The God of the Last Great Day
If anyone could be considered someone who did fall through the cracks, my father might qualify. He died at age 73 and, for all I can tell, was clearly never called in this life to understand the truth and know his Savior. I knew him for almost 43 years, and I loved him. I long to see him again. I have many memories of him.
But when I reflect that God remembers even every sparrow that falls (Luke 12:6–7), then I have to recognize that my memories of him are nothing compared to God’s memories.
God remembers the day my father began to be formed in the womb. God remembers the day he was born. God remembers every single joy my father ever experienced. God was present during every moment my father was in anguish, or in pain, or suffering. God knows the exact sound of every laugh that sounded from my father’s throat. God knows the feel and taste of every tear my father ever cried and the exact path each one traced down his cheek.
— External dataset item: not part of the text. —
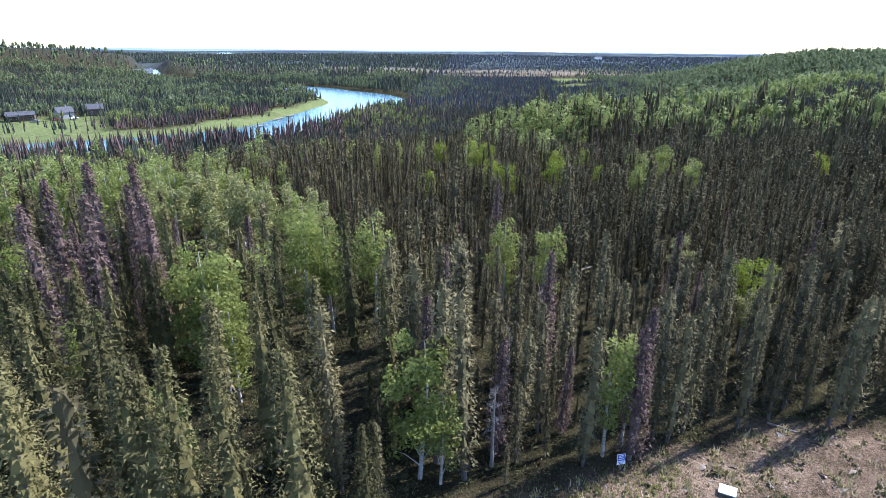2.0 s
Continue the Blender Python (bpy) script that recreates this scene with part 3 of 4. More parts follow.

Though my father did not know it in this life, God loved him far more than I ever did and desires to see him again and to embrace him—and to tell him that there is a better way and a new life ahead for him like nothing he had ever imagined before.
My father—and all of your lost loved ones, as well as the billions who died before them—will have that opportunity. Death and the Devil’s deceptions have not locked them away from the love of God forever. Jesus Christ, the First and the Last, holds the keys of death and the grave (Revelation 1:18), and at His command they must open and yield all whom they possess. And in the Great White Throne Judgment that comes after the Millennium, they will do just that.
When we see the beauty and scope of God’s amazing plan—a plan that reaches past the gates of the grave and includes every single human being who has ever walked this planet throughout all time, leaving no one behind—we can echo Paul’s passionate words of praise: “Oh, the depth of the riches both of the wisdom and knowledge of God! How unsearchable are His judgments and His ways past finding out!” (Romans 11:33).
May we, too, give such praise to the God of the Last Great Day.